** Exercise requirements **
Omit pictures and quote the listing below line by line, from its start through the line that holds "of a camera".

** Information provided **
** start **

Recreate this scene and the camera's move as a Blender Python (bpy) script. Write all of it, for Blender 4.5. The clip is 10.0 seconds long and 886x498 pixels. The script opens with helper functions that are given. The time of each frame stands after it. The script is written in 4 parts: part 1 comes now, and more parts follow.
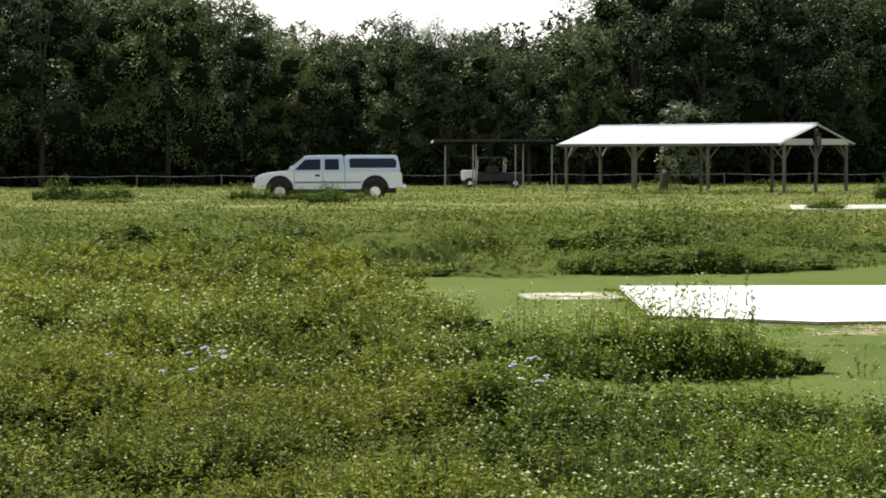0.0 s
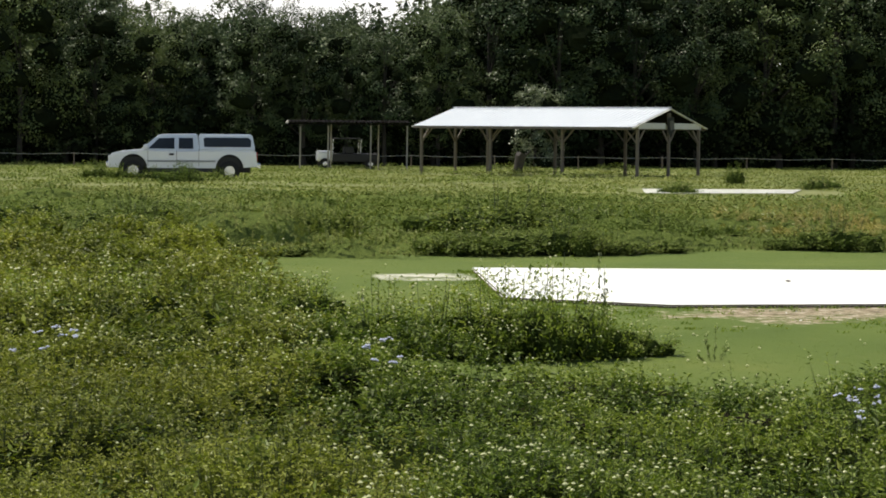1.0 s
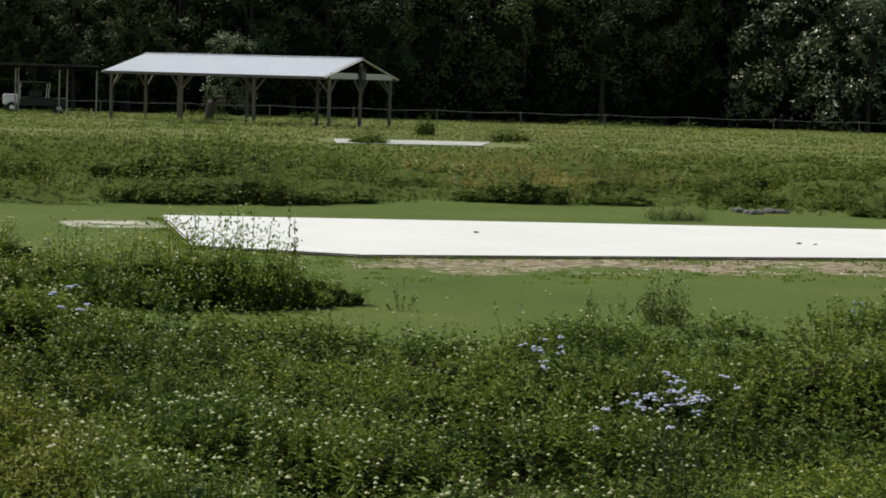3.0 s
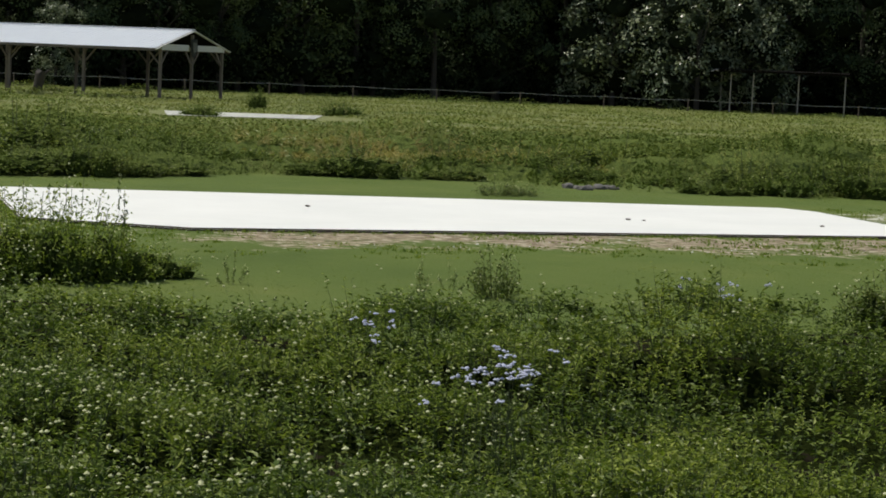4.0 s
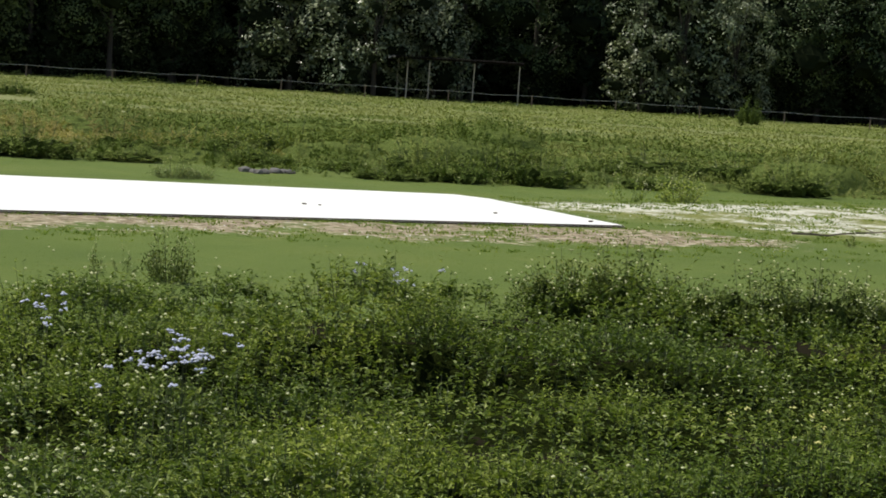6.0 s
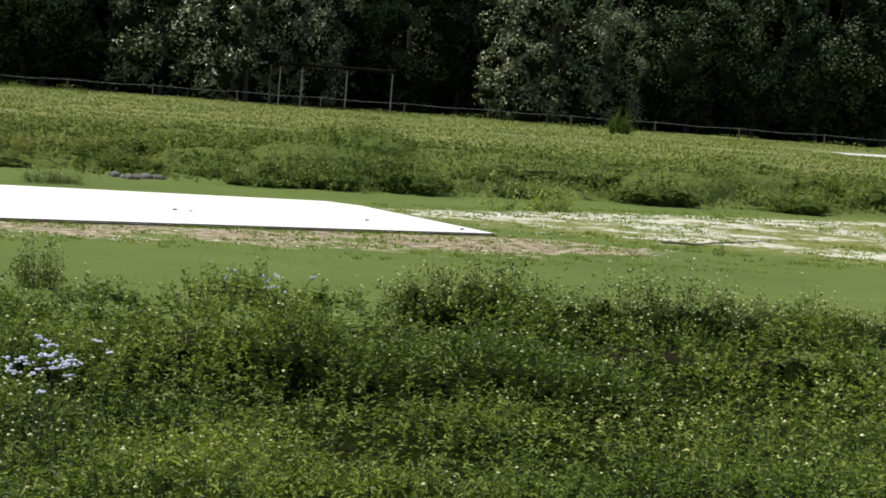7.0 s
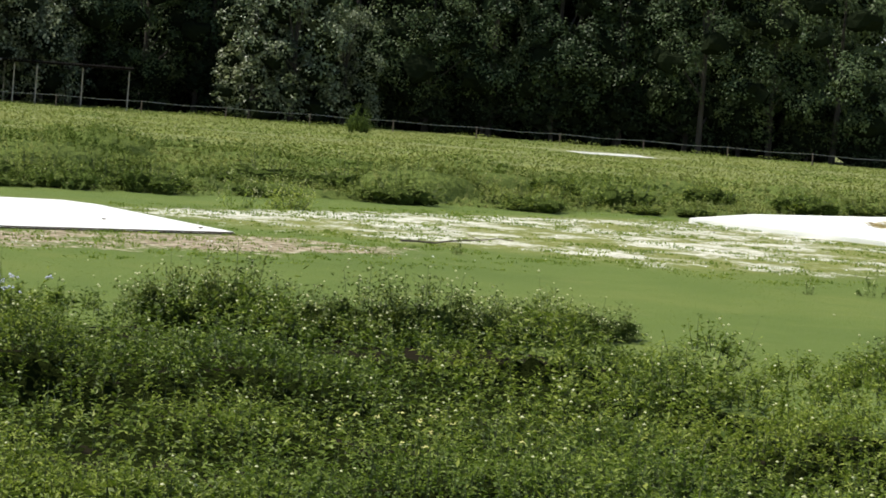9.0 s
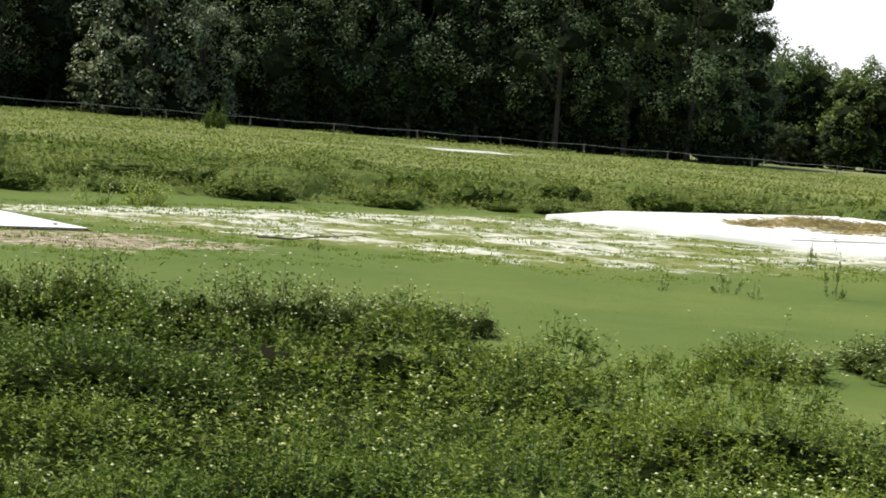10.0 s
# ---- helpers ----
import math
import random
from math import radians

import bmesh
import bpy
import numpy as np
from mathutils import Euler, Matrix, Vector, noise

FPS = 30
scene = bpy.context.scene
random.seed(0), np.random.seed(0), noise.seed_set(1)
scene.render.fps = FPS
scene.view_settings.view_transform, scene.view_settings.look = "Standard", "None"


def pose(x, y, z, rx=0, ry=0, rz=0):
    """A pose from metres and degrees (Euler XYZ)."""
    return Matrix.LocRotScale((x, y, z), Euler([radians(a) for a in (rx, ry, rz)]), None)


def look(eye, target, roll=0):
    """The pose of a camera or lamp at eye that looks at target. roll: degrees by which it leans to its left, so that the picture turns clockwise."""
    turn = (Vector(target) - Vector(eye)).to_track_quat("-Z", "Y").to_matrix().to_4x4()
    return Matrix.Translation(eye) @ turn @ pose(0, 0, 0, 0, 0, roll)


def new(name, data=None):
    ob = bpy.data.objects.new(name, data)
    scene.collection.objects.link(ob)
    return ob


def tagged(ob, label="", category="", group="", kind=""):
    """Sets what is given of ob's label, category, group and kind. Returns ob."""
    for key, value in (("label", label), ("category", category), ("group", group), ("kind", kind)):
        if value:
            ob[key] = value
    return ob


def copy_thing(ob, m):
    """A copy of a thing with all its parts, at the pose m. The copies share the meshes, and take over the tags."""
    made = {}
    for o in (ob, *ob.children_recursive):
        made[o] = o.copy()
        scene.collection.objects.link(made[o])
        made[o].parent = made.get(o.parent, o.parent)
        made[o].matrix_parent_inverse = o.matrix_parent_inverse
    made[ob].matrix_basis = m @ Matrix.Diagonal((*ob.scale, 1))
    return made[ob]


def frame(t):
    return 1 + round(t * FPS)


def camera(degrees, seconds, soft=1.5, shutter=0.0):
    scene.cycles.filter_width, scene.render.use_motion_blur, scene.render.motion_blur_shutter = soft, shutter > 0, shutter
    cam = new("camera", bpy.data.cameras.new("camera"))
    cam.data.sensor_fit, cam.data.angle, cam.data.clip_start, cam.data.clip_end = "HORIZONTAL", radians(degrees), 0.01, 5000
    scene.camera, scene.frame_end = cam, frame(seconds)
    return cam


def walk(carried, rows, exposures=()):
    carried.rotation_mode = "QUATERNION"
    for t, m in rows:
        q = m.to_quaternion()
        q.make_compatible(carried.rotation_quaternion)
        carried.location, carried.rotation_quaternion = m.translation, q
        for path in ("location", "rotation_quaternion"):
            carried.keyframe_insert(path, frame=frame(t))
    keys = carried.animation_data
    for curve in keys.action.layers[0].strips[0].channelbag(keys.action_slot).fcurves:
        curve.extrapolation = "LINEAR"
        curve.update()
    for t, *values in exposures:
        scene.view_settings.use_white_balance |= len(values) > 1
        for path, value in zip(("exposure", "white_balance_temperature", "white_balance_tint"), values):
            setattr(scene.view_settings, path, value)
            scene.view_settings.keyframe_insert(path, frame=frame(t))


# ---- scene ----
EYE = Vector((0.0, 0.0, 1.65))


def aim(yaw, pitch, roll):
    """A pose at the standpoint: degrees to the right of +y, upward, and the lean."""
    a, b = radians(yaw), radians(pitch)
    way = Vector((math.sin(a) * math.cos(b), math.cos(a) * math.cos(b), math.sin(b)))
    return look(EYE, EYE + way * 50, roll)


cam = camera(22.03, 10.0, soft=1.75)
walk(cam, [
    (0, aim(-0.05, -2.50, -0.19)),
    (0.5, aim(1.77, -2.73, 0.15)),
    (1, aim(3.62, -2.97, 0.49)),
    (1.5, aim(5.50, -3.27, 0.80)),
    (2, aim(7.41, -3.56, 1.05)),
    (2.5, aim(9.38, -3.83, 1.34)),
    (4, aim(15.72, -4.61, 2.36)),
    (4.5, aim(17.86, -4.76, 2.67)),
    (5, aim(19.98, -4.80, 3.05)),
    (5.5, aim(22.06, -4.74, 3.33)),
    (7, aim(27.13, -4.18, 4.25)),
    (7.5, aim(28.70, -4.04, 4.37)),
    (8, aim(30.28, -3.93, 4.41)),
    (8.5, aim(31.93, -3.82, 4.41)),
    (9, aim(33.69, -3.72, 4.50)),
    (9.5, aim(35.49, -3.63, 4.60)),
    (10, aim(37.28, -3.52, 4.74)),
], exposures=[
    (0, 0.3, 7100, 10), (1.5, -0.22, 6900, 10), (2.5, -0.54, 6700, 10), (4.5, -0.52, 6700, 10), (5.5, -0.28, 6700, 10), (7.5, 0.04, 6700, 10), (10, 0.22, 6600, 10)])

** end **

** Finished exercise **
Recreate this scene and the camera's move as a Blender Python (bpy) script. Write all of it, for Blender 4.5. The clip is 10.0 seconds long and 886x498 pixels. The script opens with helper functions that are given. The time of each frame stands after it. The script is written in 4 parts: part 1 comes now, and more parts follow.
0.0 s
1.0 s
3.0 s
4.0 s
6.0 s
7.0 s
9.0 s
10.0 s
# ---- helpers ----
import math
import random
from math import radians

import bmesh
import bpy
import numpy as np
from mathutils import Euler, Matrix, Vector, noise

FPS = 30
scene = bpy.context.scene
random.seed(0), np.random.seed(0), noise.seed_set(1)
scene.render.fps = FPS
scene.view_settings.view_transform, scene.view_settings.look = "Standard", "None"


def pose(x, y, z, rx=0, ry=0, rz=0):
    """A pose from metres and degrees (Euler XYZ)."""
    return Matrix.LocRotScale((x, y, z), Euler([radians(a) for a in (rx, ry, rz)]), None)


def look(eye, target, roll=0):
    """The pose of a camera or lamp at eye that looks at target. roll: degrees by which it leans to its left, so that the picture turns clockwise."""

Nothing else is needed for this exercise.